The first gig of the year – nay, of the decade – was a bit of a late call… I’d been on to Marr’s Bar to see if I could get Logan into this rare “full band” outing from Nick Parker, one of his favourite folk/ punk/ pop travelling troubadours (particularly so, given that this gig was due to be recorded for a future “live” album), but the 14+ only stipulation was sadly immovable. Thereafter I’d just let it slip my mind, intending to take my little man to the pics instead to see “1917”, only to find on the day that this was a 15 certificate! D’oh! However, Facebook came to my rescue, as comments from both my friend Rich and his mate Terry confirmed their attendance, so I got a late ticket and invite from the boys to tag along!
An early pick-up for a late departure at 7.30 saw us hammer up the M5, double-quick time, and park up in a muddy car park just around the corner from the venue, after a couple of laps around the town centre. My first time at this one – indeed, my first ever gig in Worcester! – and this small, scuzzy venue was already well-attended by the Parker faithful. Nick was at the merch stand, gleefully shaking hands with all and sundry, announcing, “this is great – I know pretty much everyone here!” Indeed, it seemed as though the whole Parker massive had come out of hibernation for this one, as I ran into both fellow Swindonians Grant and his wife Lisa, and also Claire, who I’d ran into whilst chatting to Nick at Wickham Festival!

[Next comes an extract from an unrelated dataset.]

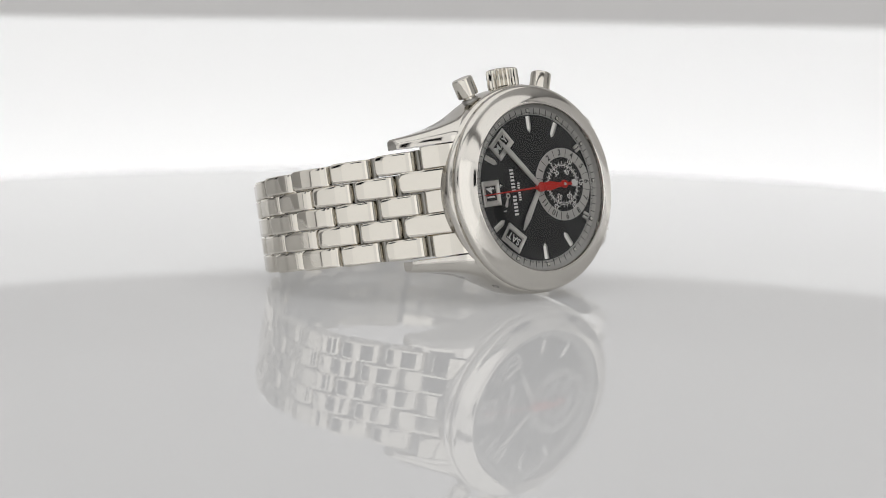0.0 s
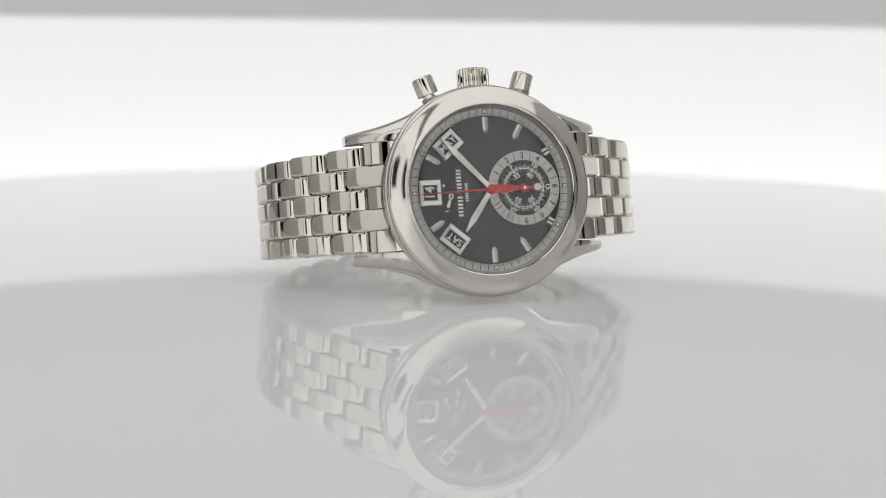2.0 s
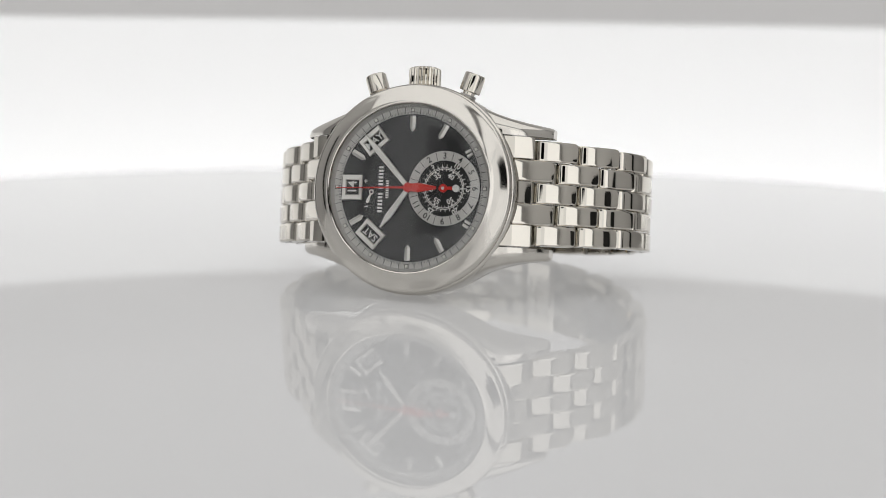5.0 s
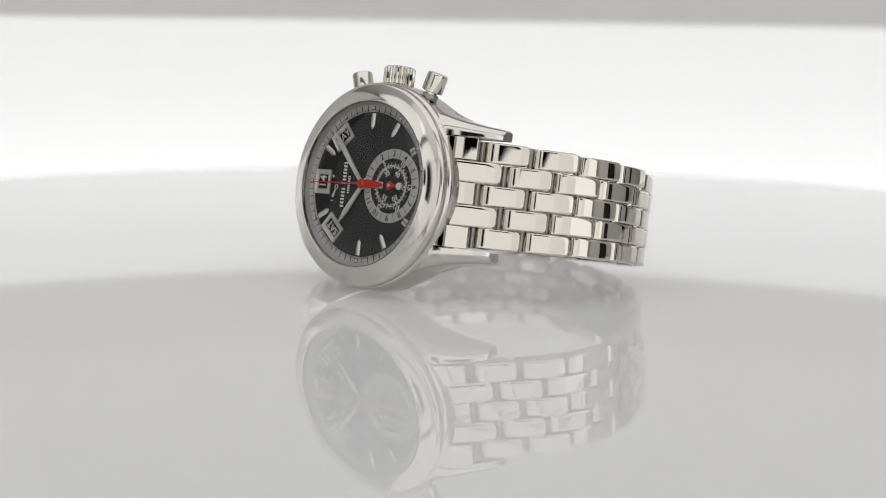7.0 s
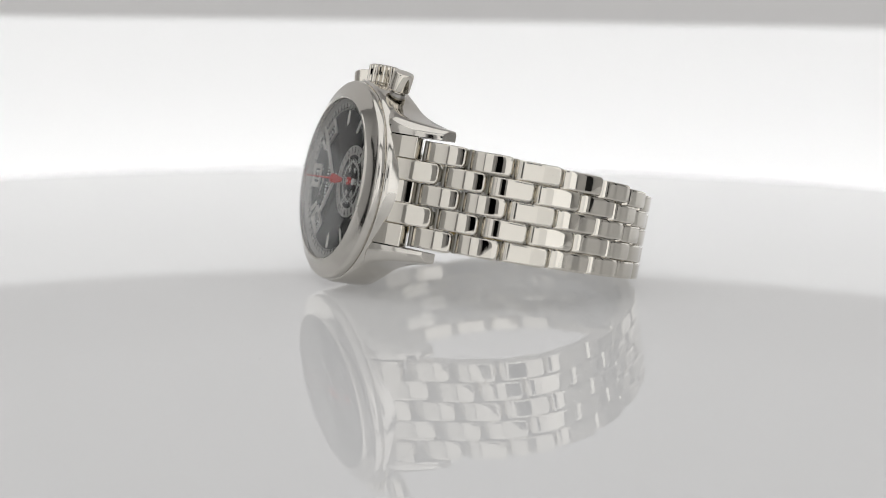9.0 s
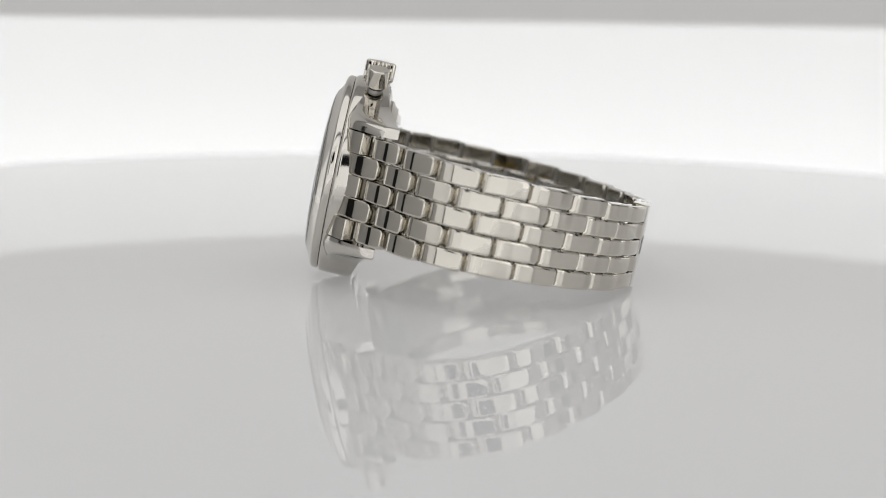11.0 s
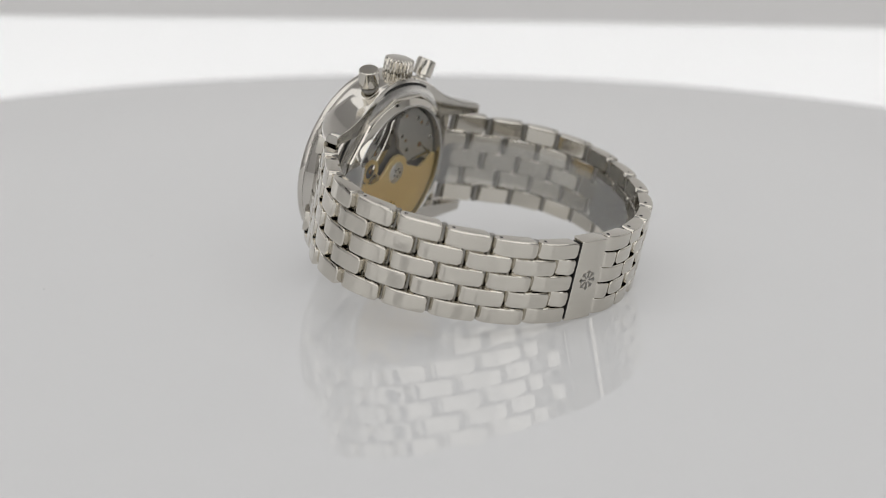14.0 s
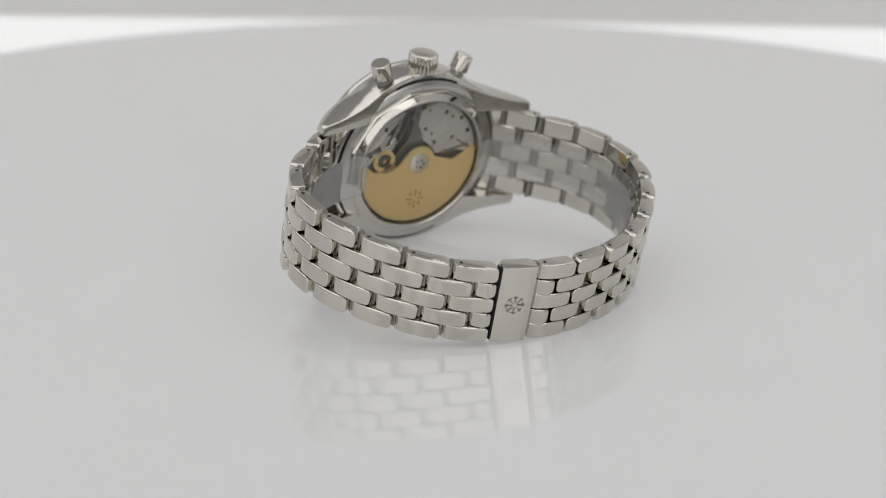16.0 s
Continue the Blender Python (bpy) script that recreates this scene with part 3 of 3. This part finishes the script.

Anyway, first on were Abdoujaparov. My previous exposure to former Jamie Wednesday guitarist and Carter USM wingman Les “Fruitbat” Carter’s current musical project, at Shiiine On 2018 (gig 1,112), was less than impressive, so hopes weren’t high as a jovial Fruitbat led his charges through some early doors old school punk rock with unsurprising Carter USM-esque song structures and flippant, punnish wordplay. Indeed, an early number recalled “Heads Down No Nonsense Mindless Boogie” by obscure 70’s comedy punkers Alberto Y Los Trios Paranoias, and another had a “Dark Entries”-esque thrashy descending riff! I actually warmed to this set as Fruitbat seemed to be throwing the kitchen sink at it – a Ukranian-style jig-fest here, a Coral-esque sea shanty there, and a flippant but fun terrace chant about umbrellas being my set favourite. It felt a little overlong, but infinitely better than that Shiiine On debacle, a point I also made to Les himself at the end of the gig, also recalling those Jamie Wednesday days!
I took a wander down the front as Nick and The False Alarms – all 7 of them! – squeezed onto the cramped and busy stage, before kicking off a little early at 10 to 10 with the rousing Irish jig of “Never Been To Dublin” Straightaway this engendered a mass singalong from the Parker devotees, a state of affairs which pretty much continued all night, the gig feeling similar in atmosphere and general bonhomie to Gaz Brookfield’s “AGM of lovely people,” last time out. Nick himself sported a cheesy grin throughout, often remarking, “this is fun! Can we do this again next year?”, and threw himself into the performance, often laudably red-faced and sweating buckets for the cause, and looking after his congregation too, inquiring, “this is all good-natured, right?” every time an often violent mosh broke out.
“Make Yourself At Home” was a soaring, roof-raising early delight, “Down With The Yoof” a joyous ragged reel with some exemplary fiddle from the ubiquitous Ben Wain, and “Could We At Least Try” saw Nick and multi-instrumentalist Tom split the audience to fill out the harmony parts of song characters “Larissa” and “Sebastian”. However an amazing cover of Sugar’s classic popcore number “If I Can’t Change Your Mind” was a startling mid-set highlight, seeing me rock out like those 90’s Lev’s days to this irresistibly catchy number, which Nick and the boys did full justice to. Nick’s daughter Flo then joined him onstage to duet on a stark “Guess I’ll Never Know”, delivering a beautiful world-weary vocal well beyond her years. A couple of real contrasting numbers, but both stunning.
A couple of moshs broke out to later numbers, as I ran into a hairy specimen in the mosh wearing the same “B-Sydes” t-shirt as me (right down to the same purple colour!), grabbing ahold of him and shouting, “fuck me, it’s like looking in a mirror!” Les Carter then joined the False Alarms onstage (making that stage even more cramped!) for a run through of Carter USM’s “Only Living Boy In New Cross”, splendidly authentic right down to the pulsing beat and gabbling denouement. “Song For Suzy” finally rounded off a splendidly ragged-arsed, frantic yet totally fun singalong set, a damn fine way to kick off gigging year 2020!
After the aforementioned chat with Les and a quick word with a sweaty and elated Nick about Sugar, I located the boys and we headed off for an equally breakneck journey home. Shame Logan couldn’t join us for that, but actually that mosh might’ve been a bit much for him. So, glad I went – this may have been a late call, but t’was a great call!